At 9:19 AM, Blogger Keith said...

I'm kind of in the same dentist boat as you -- not so much with the tool shelf, but with the hard sell. Mine's been pushing me on teeth whitening every time I go in there. And I also think I need a new doctor, mine seems not to care about me... just like a relationship, I shouldn't have to chase after him to get info or get him to call me back.

 
At 4:32 PM, Blogger Katie said...

Double the torture! At least with dating getting your *ahem* cavity filled is fun. ;)

 
At 6:09 PM, Anonymous Anonymous said...

I have a dentist in Bev Hills that I love--and I have a deathly fear of dentistry. He calls everyone kiddo and makes me feel 14 y.o.--in a GOOD way. hee. I'll email you his #.

Also, hi, I am moving to Las Vegas next month.

 
At 6:43 PM, Blogger Tiny E said...

Finally! After you left the comment on my blog about the Finance Guy, I scoured yours looking for the story about him. It appears the only quality that Mr. Money had over FG was an ability to hold his alcohol.

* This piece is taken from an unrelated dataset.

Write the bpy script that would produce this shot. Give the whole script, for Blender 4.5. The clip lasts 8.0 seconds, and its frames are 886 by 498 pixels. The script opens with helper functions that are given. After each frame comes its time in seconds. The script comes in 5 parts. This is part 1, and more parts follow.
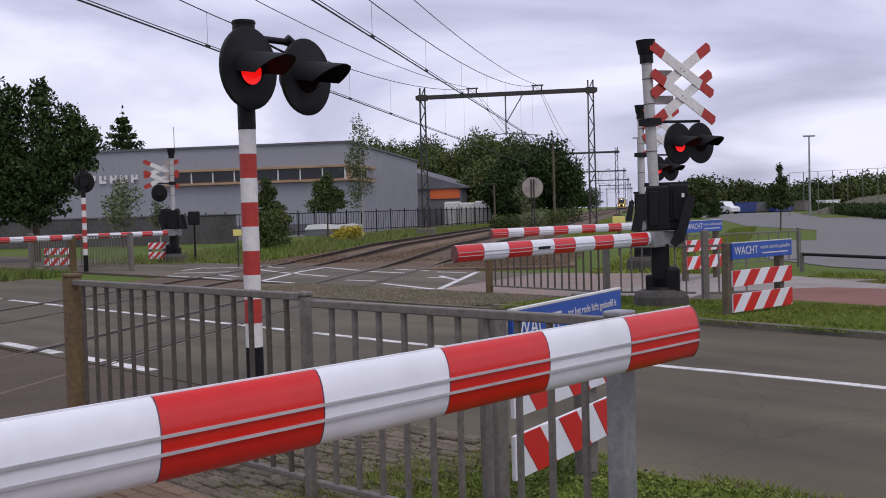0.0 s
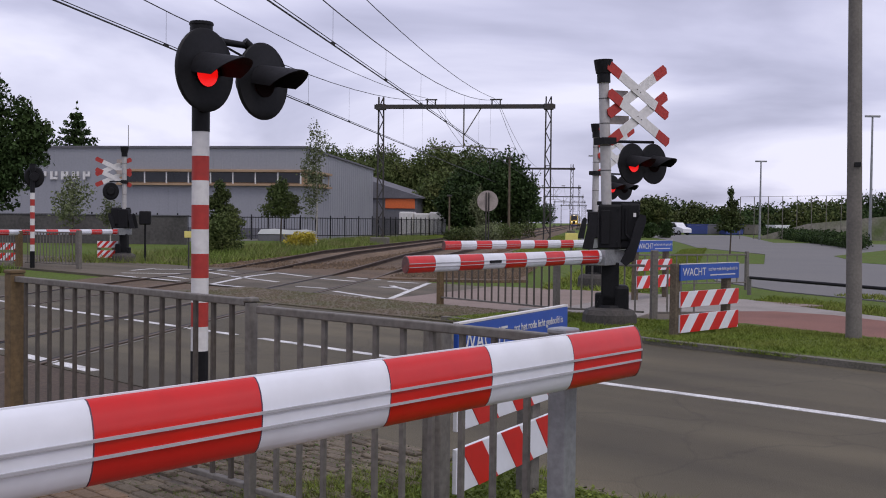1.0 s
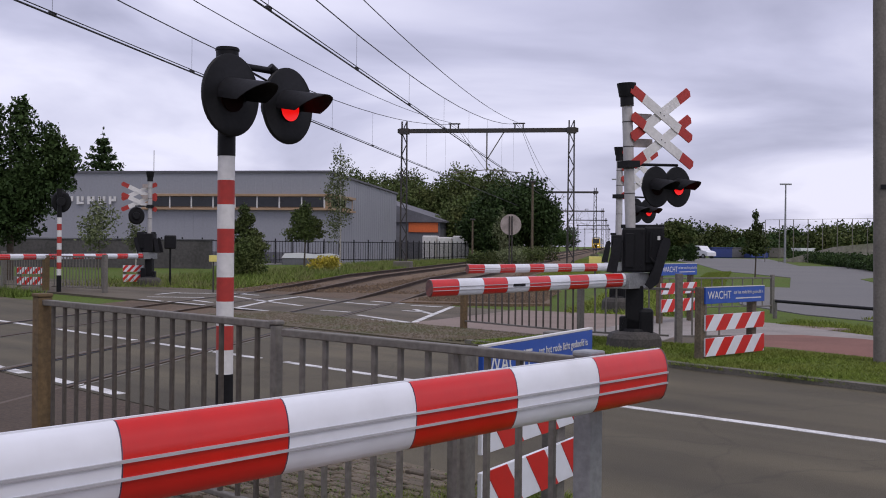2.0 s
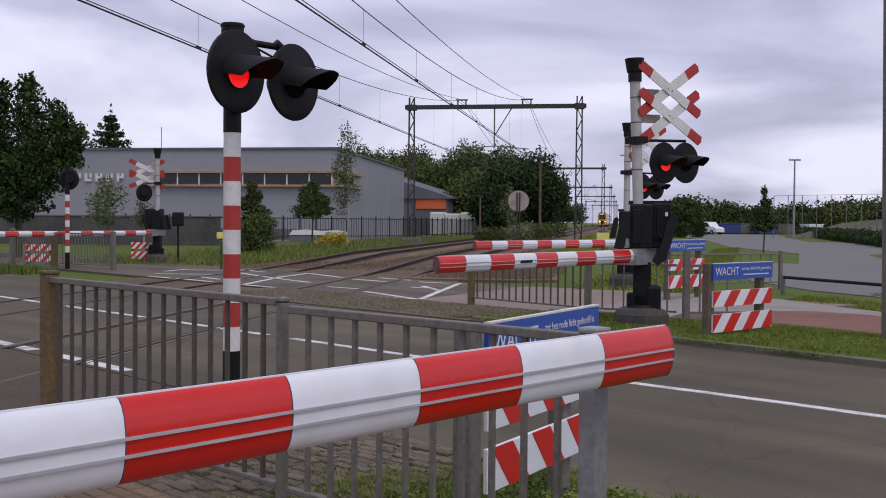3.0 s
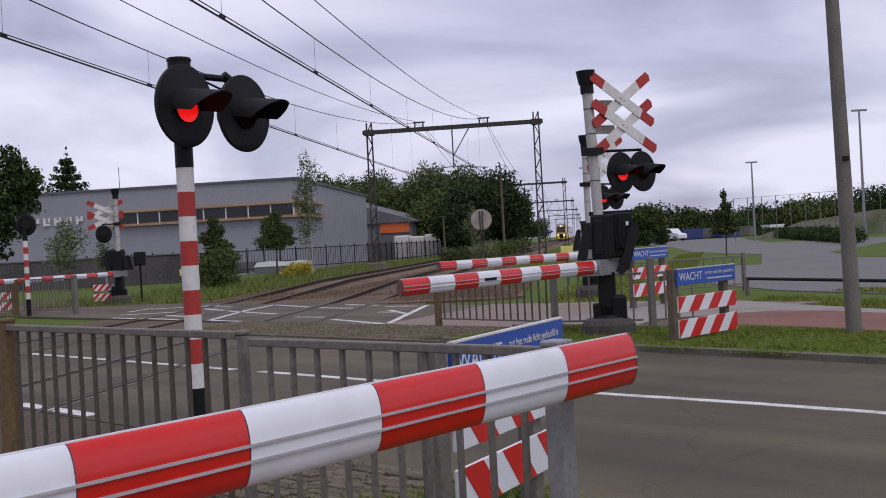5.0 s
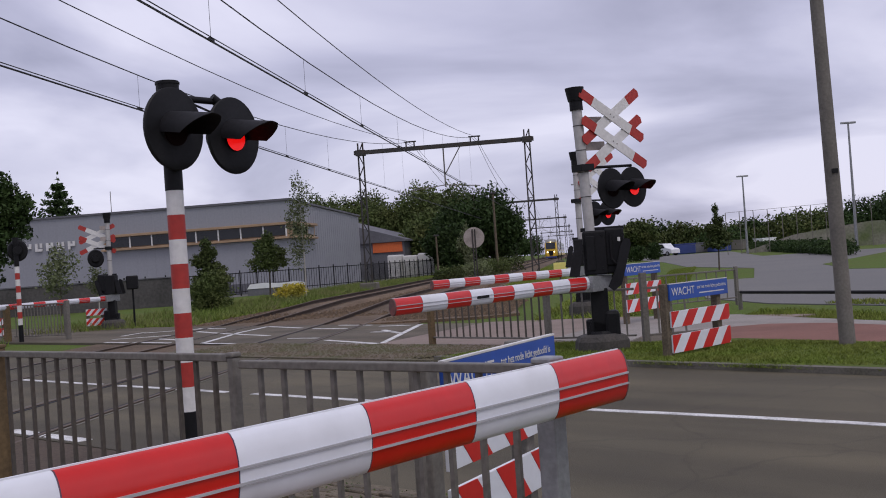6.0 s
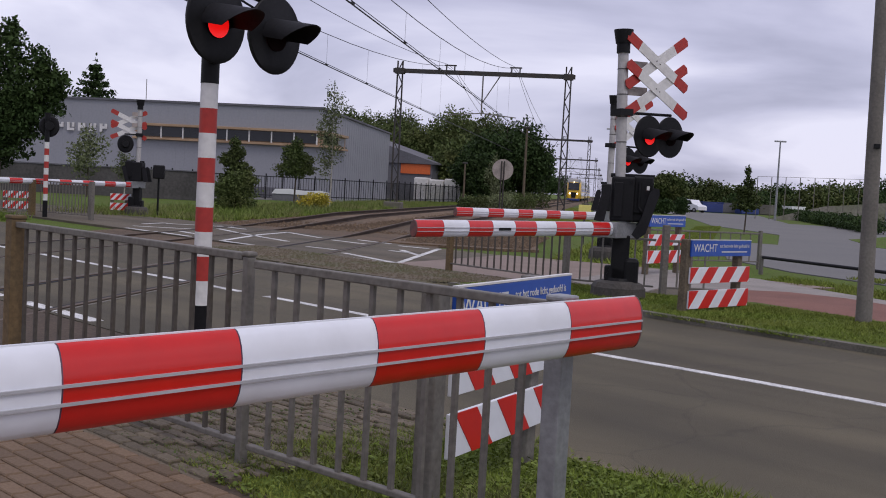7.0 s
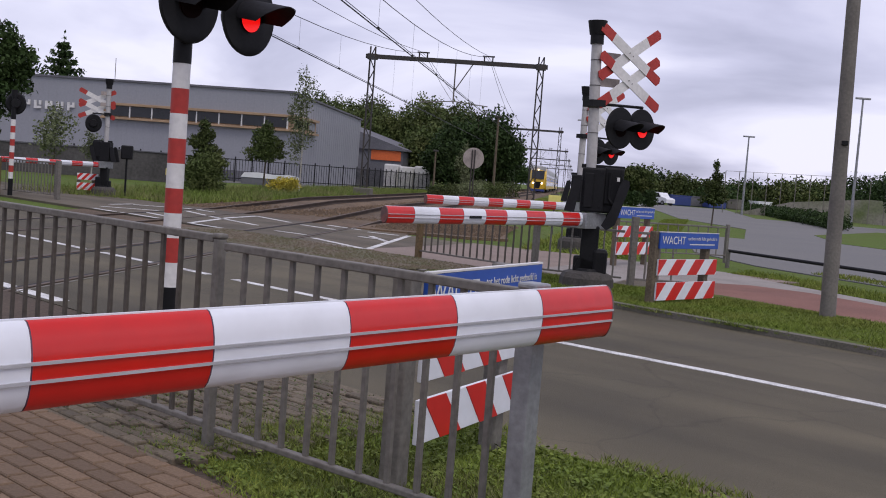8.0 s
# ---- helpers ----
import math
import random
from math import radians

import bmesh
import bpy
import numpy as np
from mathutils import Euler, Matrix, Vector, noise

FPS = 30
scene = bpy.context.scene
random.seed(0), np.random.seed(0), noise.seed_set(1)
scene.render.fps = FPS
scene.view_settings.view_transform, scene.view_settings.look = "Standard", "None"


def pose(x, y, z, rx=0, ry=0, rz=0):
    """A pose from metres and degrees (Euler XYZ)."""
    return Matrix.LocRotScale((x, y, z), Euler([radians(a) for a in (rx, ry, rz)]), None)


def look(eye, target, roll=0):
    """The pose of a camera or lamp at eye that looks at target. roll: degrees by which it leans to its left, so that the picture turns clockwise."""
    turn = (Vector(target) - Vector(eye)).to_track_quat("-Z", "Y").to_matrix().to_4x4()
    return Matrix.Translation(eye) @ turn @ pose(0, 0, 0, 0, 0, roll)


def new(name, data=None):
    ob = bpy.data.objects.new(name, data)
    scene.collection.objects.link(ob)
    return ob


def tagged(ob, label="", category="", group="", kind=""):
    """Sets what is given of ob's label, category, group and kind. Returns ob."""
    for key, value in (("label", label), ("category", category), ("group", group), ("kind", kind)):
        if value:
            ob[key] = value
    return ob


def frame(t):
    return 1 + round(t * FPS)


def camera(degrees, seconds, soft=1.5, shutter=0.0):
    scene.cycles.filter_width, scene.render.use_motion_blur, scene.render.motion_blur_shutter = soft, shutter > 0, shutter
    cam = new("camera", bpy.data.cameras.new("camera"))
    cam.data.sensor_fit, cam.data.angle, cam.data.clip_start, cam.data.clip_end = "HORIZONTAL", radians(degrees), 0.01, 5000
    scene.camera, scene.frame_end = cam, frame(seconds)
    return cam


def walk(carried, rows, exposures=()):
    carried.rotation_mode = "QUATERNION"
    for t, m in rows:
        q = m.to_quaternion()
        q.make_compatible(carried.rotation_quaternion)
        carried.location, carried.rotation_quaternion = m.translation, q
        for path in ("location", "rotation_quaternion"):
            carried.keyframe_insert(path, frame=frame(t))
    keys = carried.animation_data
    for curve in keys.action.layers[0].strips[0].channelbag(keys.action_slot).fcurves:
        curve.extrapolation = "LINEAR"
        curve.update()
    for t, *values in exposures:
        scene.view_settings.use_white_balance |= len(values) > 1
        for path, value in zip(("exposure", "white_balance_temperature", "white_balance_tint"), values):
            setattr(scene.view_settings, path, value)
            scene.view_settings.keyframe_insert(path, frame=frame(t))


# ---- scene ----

And always trust your gut when it comes to men sticking sharp objects near and about your teeth and gums. It's a good rule.

 
At 8:18 PM, Anonymous Anonymous said...

The whole post reminds me of Little Shop of Horrors. Your date and experience with the dentist sound frightening. Not everyone is like that. I hope you find someone that you find someone who fits you.

 
At 10:43 PM, Anonymous Anonymous said...

It was awfully nice of you to give Finance Guy a ride home, considering you could have told him to just take a cab. I'm not a heavy drinker myself, but I just can't imagine getting wasted like that on a first date. Disrespectful of your date and her time, if you ask me.

Sorry Mr. Nice Guy didn't work out so well (i.e. freaky). I'll take a lesson and not be so nice on my future dates. No, wait, that doesn't work either, does it? Heh. At least you reassure me that dating is just as nutty for either gender in this town! :)

What amazes me about the dentists is how one will give a clean bill of health then, if you switch, the next one amazing finds all this really expensive $tuff that needs to be done...

 
At 4:44 PM, Blogger Fun Joel said...

Hey Lor! I know others have already responded, but I have a great dentist for you, if you want. Really nice guy. Jewish and married with a nice young family, so no need to fear anything untoward. Gentlest dentist ever. No pain!

I forget where you live, but he's right in the middle of Beverly Hills (but doesn't charge like he is).

Let me know if you want his info!

 
At 5:19 PM, Blogger Lori said...

Yes - Hilary and Fun Joel, could you please email me the info? I need to see if they are covered by my insurance. Thanks!


And thanks everyone else, and welcome new commenters!